Andrew Pulver 

Oscars race for best foreign-language film expands as Saint Laurent biopic sashays in

Andrew Pulver: French film about fashion designer faces strong competition from other foreign-language favourites, including the Dardenne brothers’ Two Days, One Night
  
  

Gaspard Ulliel in the French film Saint Laurent
French film Saint Laurent, with Gaspard Ulliel: from the catwalk to the Oscars red carpet? Photograph: PR

The fashion-world biopic Saint Laurent has become the 56th film to be submitted for the race for best foreign-language film Oscar, after it was selected as the official French nomination.

Directed by Bertrand Bonello, Saint Laurent stars Gaspard Ulliel as the legendary designer, and received its world premiere earlier this year at the Cannes film festival, where the Guardian’s Peter Bradshaw described it as “a well-made but bafflingly airless and claustrophobic film … and sentimentally indulgent to the last”. It is the second of two French biopics of the designer to be released in 2014, following the Jalil Lespert-directed Yves Saint Laurent – which itself may have expected to receive Oscar favour after securing a US distribution deal with the Weinstein Company.

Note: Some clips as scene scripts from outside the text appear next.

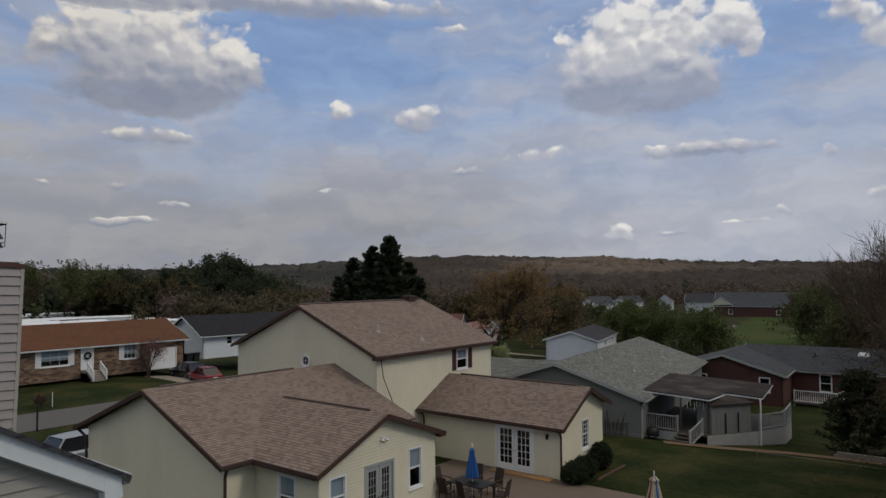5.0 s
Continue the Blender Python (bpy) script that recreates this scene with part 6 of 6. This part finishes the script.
def car(label, paint, length=4.6, width=1.78, tall=1.42, suv=False):
    """A car at the origin, nose along +x."""
    c = thing("car", (0, 0, 0), label, "car", "parked cars")
    L, H = length, tall
    g = Geo()
    w = width / 2

    def ring(x, hw, lo, hi):
        return [(x, -hw * 0.9, lo), (x, -hw, lo + 0.16), (x, -hw, hi - 0.16), (x, -hw * 0.86, hi), (x, hw * 0.86, hi), (x, hw, hi - 0.16), (x, hw, lo + 0.16), (x, hw * 0.9, lo)]

    belt = 0.92 if suv else 0.82
    prof = [(-0.5, 0.80, 0.42, belt - 0.12), (-0.47, 0.92, 0.28, belt), (-0.3, 1.0, 0.2, belt + 0.03), (0.0, 1.0, 0.19, belt + 0.02), (0.24, 1.0, 0.2, belt - 0.01), (0.40, 0.97, 0.22, belt - 0.12), (0.475, 0.88, 0.26, belt - 0.22), (0.5, 0.72, 0.36, belt - 0.34)]
    loft(g, [ring(f * L, w * k, lo, hi) for f, k, lo, hi in prof])
    part("body", g, M[paint], c, smooth=False)
    cab = [(-0.47 if suv else -0.40, 0.80, 0.0), (-0.36 if suv else -0.22, 0.72, 1.0), (0.04, 0.72, 1.0), (0.2, 0.8, 0.0)]
    g = Geo()
    rings = []
    for f, k, up in cab:
        hi = belt + (H - belt) * up - 0.02
        rings.append([(f * L, -w * (0.9 if up < 0.5 else k), max(belt - 0.06, hi if up < 0.5 else belt - 0.06)), (f * L, -w * k, hi), (f * L, w * k, hi), (f * L, w * (0.9 if up < 0.5 else k), max(belt - 0.06, hi if up < 0.5 else belt - 0.06))])
    b0, b1, b2, b3 = cab
    P = lambda f, y, z: (f * L, y * w, z)
    za, zt = belt - 0.03, H - 0.03
    v = [P(b0[0], -0.9, za), P(b3[0], -0.9, za), P(b3[0], 0.9, za), P(b0[0], 0.9, za), P(b1[0], -0.7, zt), P(b2[0], -0.7, zt), P(b2[0], 0.7, zt), P(b1[0], 0.7, zt)]
    g.add(v, [(0, 1, 5, 4), (1, 2, 6, 5), (2, 3, 7, 6), (3, 0, 4, 7), (4, 5, 6, 7)])
    part("window_glass", g, M["car_glass"], c)
    g = Geo()
    loft(g, [[P(b1[0] - 0.015, -0.70, zt - 0.02), P(b1[0] - 0.015, -0.62, zt + 0.03), P(b1[0] - 0.015, 0.62, zt + 0.03), P(b1[0] - 0.015, 0.70, zt - 0.02)], [P((b1[0] + b2[0]) / 2, -0.72, zt), P((b1[0] + b2[0]) / 2, -0.62, zt + 0.055), P((b1[0] + b2[0]) / 2, 0.62, zt + 0.055), P((b1[0] + b2[0]) / 2, 0.72, zt)],
             [P(b2[0] + 0.01, -0.70, zt - 0.02), P(b2[0] + 0.01, -0.62, zt + 0.03), P(b2[0] + 0.01, 0.62, zt + 0.03), P(b2[0] + 0.01, 0.70, zt - 0.02)]])
    part("roof", g, M[paint], c)
    for y in (-1, 1):
        for fa, fb in ((b0, b1), (b3, b2)):
            g = Geo()
            g.beam(P(fa[0], y * 0.9, za), P(fb[0], y * 0.71, zt), 0.07, 0.05)
            part("pillar", g, M[paint], c)
        g = Geo()
        g.beam(P(-0.08, y * 0.91, za), P(-0.09, y * 0.715, zt), 0.08, 0.05)
        part("pillar", g, M[paint], c)
        for f in (-0.31, 0.31):
            wheel = Geo()
            r = 0.35 if suv else 0.32
            cx, cy = f * L, y * (w - 0.12)
            n = 18
            pr = [(0.0, 0.09), (r * 0.62, 0.09), (r * 0.66, 0.115), (r * 0.95, 0.11), (r, 0.06), (r, -0.1), (0.0, -0.1)]
            v = [(cx + q * math.cos(2 * math.pi * k / n), cy + y * d, r + q * math.sin(2 * math.pi * k / n)) for q, d in pr for k in range(n)]
            wheel.add(v, [(i * n + k, i * n + (k + 1) % n, (i + 1) * n + (k + 1) % n, (i + 1) * n + k) for i in range(len(pr) - 1) for k in range(n)])
            wp_ = part("wheel", wheel, M["tyre"], c)
            g = Geo()
            for s_ in range(6):
                a = math.pi * 2 * s_ / 6
                g.beam((cx, cy + y * 0.105, r), (cx + r * 0.58 * math.cos(a), cy + y * 0.105, r + r * 0.58 * math.sin(a)), 0.06, 0.03, (0, 1, 0))
            part("rim", g, M["silver_paint"], wp_)
        g = Geo()
        g.box((L * 0.465, min(y * w * 0.45, y * w * 0.8), belt - 0.33), (L * 0.492, max(y * w * 0.45, y * w * 0.8), belt - 0.2))
        part("headlight", g, M["white_trim"], c)
        g = Geo()
        g.box((-L * 0.497, min(y * w * 0.5, y * w * 0.86), belt - 0.22), (-L * 0.475, max(y * w * 0.5, y * w * 0.86), belt - 0.08))
        part("tail_light", g, M["lamp_red"], c)
        g = Geo()
        g.box((L * 0.13, min(y * w * 0.98, y * w * 1.12), belt - 0.02), (L * 0.16, max(y * w * 0.98, y * w * 1.12), belt + 0.12))
        part("mirror", g, M[paint], c)
    g = Geo()
    g.box((-L * 0.503, -0.22, belt - 0.3), (-L * 0.49, 0.22, belt - 0.2))
    part("plate", g, M["white_trim"], c)
    return c


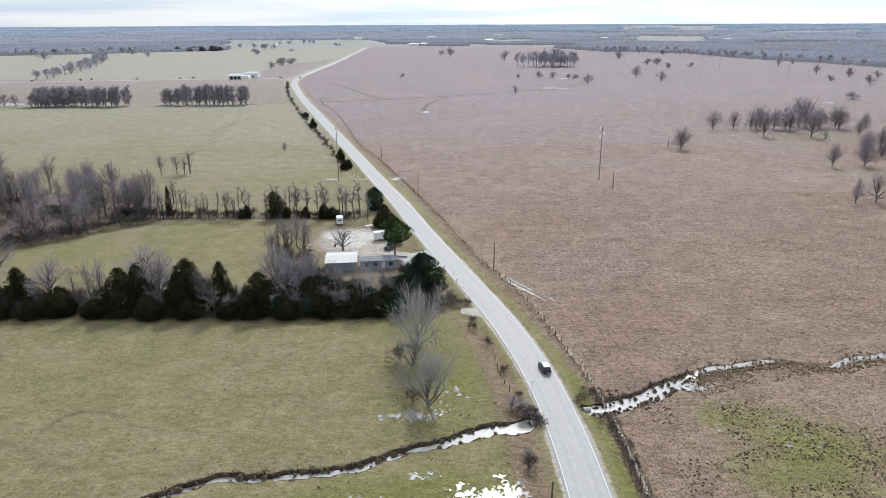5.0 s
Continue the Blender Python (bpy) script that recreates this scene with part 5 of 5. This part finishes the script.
for x, y, w, d, h, turn, mt, lb in (
    (-15.7, 156.3, 0.9, 0.7, 0.6, 35, WHITE, "discarded white tub on the leaf litter"),
    (-16.4, 158.7, 0.8, 0.6, 0.6, 20, WHITE, "discarded white appliance in the back yard"),
    (-20.2, 159.0, 0.8, 0.6, 0.5, 50, WHITE, "discarded white crate in the back yard"),
    (-40.0, 187.0, 0.9, 0.6, 0.5, 15, WHITE, "pale junk at the edge of the gravel yard"),
    (-39.2, 183.6, 0.9, 0.7, 0.4, 60, STEEL, "metal scrap at the edge of the gravel yard"),
    (-38.2, 180.5, 1.1, 0.5, 0.3, 30, WHITE, "pale boards lying at the yard edge"),
    (-25.0, 206.5, 2.2, 1.0, 0.5, 25, WHITE, "white boat-like hull lying on the grass"),
    (-32.5, 186.0, 0.5, 0.5, 0.8, 5, GREEN_PAINT, "green barrel-sized bin by the shed"),
    (-12.5, 176.8, 3.0, 0.5, 0.5, -12, CONCRETE, "low concrete kerb by the driveway"),
):
    junk(x, y, w, d, h, turn, mt, lb)


def mailbox(x, y):
    root = empty("mailbox", "pale metal mailbox on a post at the driveway", "mailbox", x, y, float(ground_height(x, y)), 20)
    part("post", MB().box(-0.05, 0.05, -0.05, 0.05, -0.2, 1.05), WOOD, root)
    bevel(part("box", MB().box(-0.11, 0.11, -0.25, 0.25, 1.052, 1.28), STEEL, root), 0.05, 2)


mailbox(2.4, 157.0)


def road_sign(x, y):
    root = empty("road_sign", "small white sign on a steel post at the verge", "sign", x, y, float(ground_height(x, y)), 8)
    part("post", MB().box(-0.03, 0.03, -0.03, 0.03, -0.2, 1.2), STEEL, root)
    part("panel", MB().box(-0.26, 0.26, -0.05, -0.032, 0.95, 1.65), WHITE, root, "white sign panel")
    for i in range(3):
        part("bar", MB().box(-0.16, 0.16, -0.056, -0.0505, 1.12 + i * 0.16, 1.18 + i * 0.16), DARK, root, "dark bar of lettering")


road_sign(25.2, 73.4)
junk(15.2, 76.4, 0.9, 0.7, 0.35, 30, WHITE, "white plastic bag lying on the verge")
junk(14.3, 97.8, 1.2, 0.5, 0.4, 15, CONCRETE, "grey stone slab at the culvert mouth")
junk(14.9, 98.8, 0.8, 0.6, 0.45, 70, CONCRETE, "grey riprap stone at the culvert mouth")
junk(13.6, 98.6, 0.7, 0.5, 0.4, 110, CONCRETE, "grey riprap stone beside the creek")
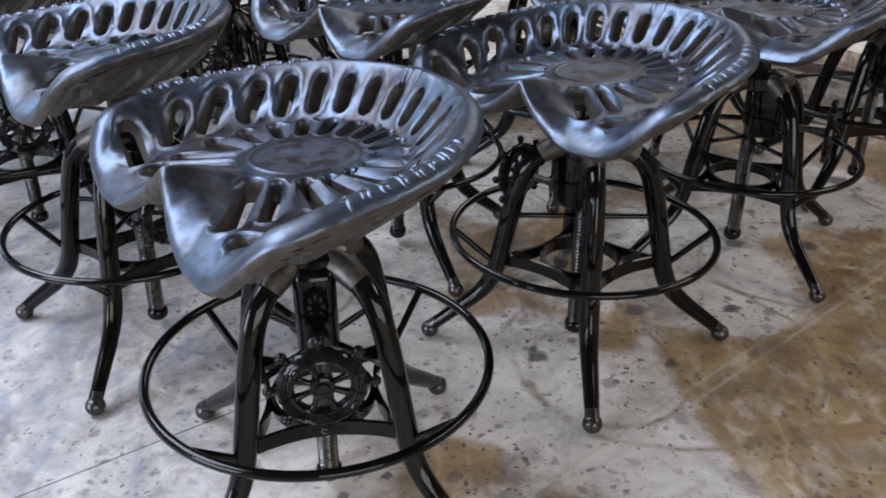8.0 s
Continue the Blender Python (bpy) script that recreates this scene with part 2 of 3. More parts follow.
    for scale, size, lim, sharp in ((11, 0.25, 0.55, 9.0), (24, 0.42, 0.46, 7.0), (55, 0.52, 0.45, 6.0), (120, 0.60, 0.45, 4.0)):
        vor = node(nt, "ShaderNodeTexVoronoi", Scale=scale, Randomness=1.0)
        wob = nt.nodes.new("ShaderNodeVectorMath")
        wob.operation = "ADD"
        nz = node(nt, "ShaderNodeTexNoise", Scale=70.0, Detail=2.0)
        nt.links.new(p, nz.inputs["Vector"])
        sc = nt.nodes.new("ShaderNodeVectorMath")
        sc.operation = "SCALE"
        sc.inputs["Scale"].default_value = 0.016
        nt.links.new(nz.outputs["Color"], sc.inputs[0])
        nt.links.new(p, wob.inputs[0])
        nt.links.new(sc.outputs[0], wob.inputs[1])
        nt.links.new(wob.outputs[0], vor.inputs["Vector"])
        pick = nt.nodes.new("ShaderNodeSeparateColor")
        nt.links.new(vor.outputs["Color"], pick.inputs[0])
        lim_fac = calc(nt, "MULTIPLY", calc(nt, "GREATER_THAN", pick.outputs[0], lim), calc(nt, "MULTIPLY_ADD", pick.outputs[2], 0.6, 0.35))
        radius = calc(nt, "MULTIPLY", pick.outputs[1], size)
        dot = calc(nt, "MULTIPLY", calc(nt, "SUBTRACT", radius, vor.outputs["Distance"]), sharp, clamp=True)
        dot = calc(nt, "MULTIPLY", calc(nt, "MULTIPLY", dot, lim_fac), wet)
        col = blend(nt, dot, col, (0.062, 0.050, 0.052))
    # bluish paint marks near the open end
    blue = calc(nt, "MULTIPLY", ramp(nt, noise_tex(nt, turn.outputs[0], 13, 4, 0.6, 0.5), (0.53, 0.0), (0.63, 1.0)), calc(nt, "MULTIPLY", calc(nt, "SUBTRACT", -0.66, x, clamp=True), 3.4, clamp=True))
    col = blend(nt, calc(nt, "MULTIPLY", blue, 0.62), col, (0.20, 0.265, 0.40))
    # left floor toned blue-grey in the colour, to offset the door lamp's brightness
    left_dim = calc(nt, "MULTIPLY", calc(nt, "SUBTRACT", -0.70, x, clamp=True), 2.6, clamp=True)
    col = blend(nt, calc(nt, "MULTIPLY", left_dim, ramp(nt, mid, (0.36, 0.66), (0.60, 0.34))), col, (0.22, 0.232, 0.262))
    # brown grime trodden in round the bases, broken up by scuffs
    grime = ramp(nt, noise_tex(nt, p, 4.2, 6, 0.68, 0.8), (0.50, 0.0), (0.62, 0.55))
    col = blend(nt, calc(nt, "MULTIPLY", grime, calc(nt, "MULTIPLY", clean, ramp(nt, leaf, (0.38, 0.2), (0.55, 1.0)))), col, (0.155, 0.112, 0.075))
    # separate blots of oil
    for ox, oy, r in BLOTS:
        d = calc(nt, "MULTIPLY_ADD", calc(nt, "SUBTRACT", leaf, 0.5), 0.05, near_point(nt, p, ox, oy, 1.0)[1])
        f = calc(nt, "MULTIPLY", calc(nt, "SUBTRACT", r, d), 90.0, clamp=True)
        col = blend(nt, calc(nt, "MULTIPLY", f, 0.82), col, (0.06, 0.054, 0.056))
    # pale welded seams of the sheet, one dark joint
    for line in ((-0.402, 0.300, 0.397, 1.013), (-0.385, 0.283, 0.414, 0.996), (-1.076, 0.385, -1.109, 0.652)):
        col = blend(nt, calc(nt, "MULTIPLY", near_line(nt, x, y, *line, 0.0012, 0.004), ramp(nt, mid, (0.35, 0.12), (0.55, 0.5))), col, (0.56, 0.50, 0.41))
    joint = near_line(nt, x, y, -1.40, 0.008, -0.72, 0.53, 0.0006, 0.0016)
    col = blend(nt, calc(nt, "MULTIPLY", joint, 0.85), col, (0.05, 0.045, 0.04))
    col = blend(nt, calc(nt, "MULTIPLY", ramp(nt, grit, (0.5, 0.0), (0.75, 1.0)), 0.16), col, (0.16, 0.15, 0.14))
    nt.links.new(col, b.inputs["Base Color"])
    nt.links.new(ramp(nt, mid, (0.3, 0.40), (0.7, 0.62)), b.inputs["Roughness"])
    bump(nt, b, calc(nt, "ADD", grit, calc(nt, "MULTIPLY", mid, 2.0)), 0.2, 0.002)
    return m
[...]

Cannes 2014: Saint-Laurent is out of fashion as R-Patz crashes The Rover’s party - video

Saint Laurent faces a considerable struggle to reach the next round. The strongest entries so far appear to be Belgium’s Two Days, One Night, the Dardenne brothers’ ecstatically received redundancy fable starring Marion Cotillard, Turkey’s Palme d’Or winner Winter Sleep from auteur Nuri Bilge Ceylan, and Poland’s Ida, the unsettling family drama directed by Paweł Pawlikowski.

Other strong contenders at this stage include Xavier Dolan’s much-admired Mommy, submitted by Canada; Israel’s Gett: The Trial of Viviane Amsalem, a selection at Cannes and Toronto, by sister-brother film-makers Ronit and Shlomi Elkabetz; and Mauritania’s Timbuktu, a Cannes hit for director Abderrahmane Sissako.

The Dardennes brothers’ Two Days, One Night and Ryan Gosling’s Lost River – Cannes 2014 video review

The deadline for submissions is 1 October, after which the Academy’s foreign language film award committee whittles down the list to nine finalists – at which point a second committee votes to produce the five-strong official nomination list. This is announced on 15 January 2015, along with the rest of the Oscar nominations, and is then voted on by all Academy members.

The foreign-language film honours will be handed out at the Oscars awards ceremony in Los Angeles on 22 February.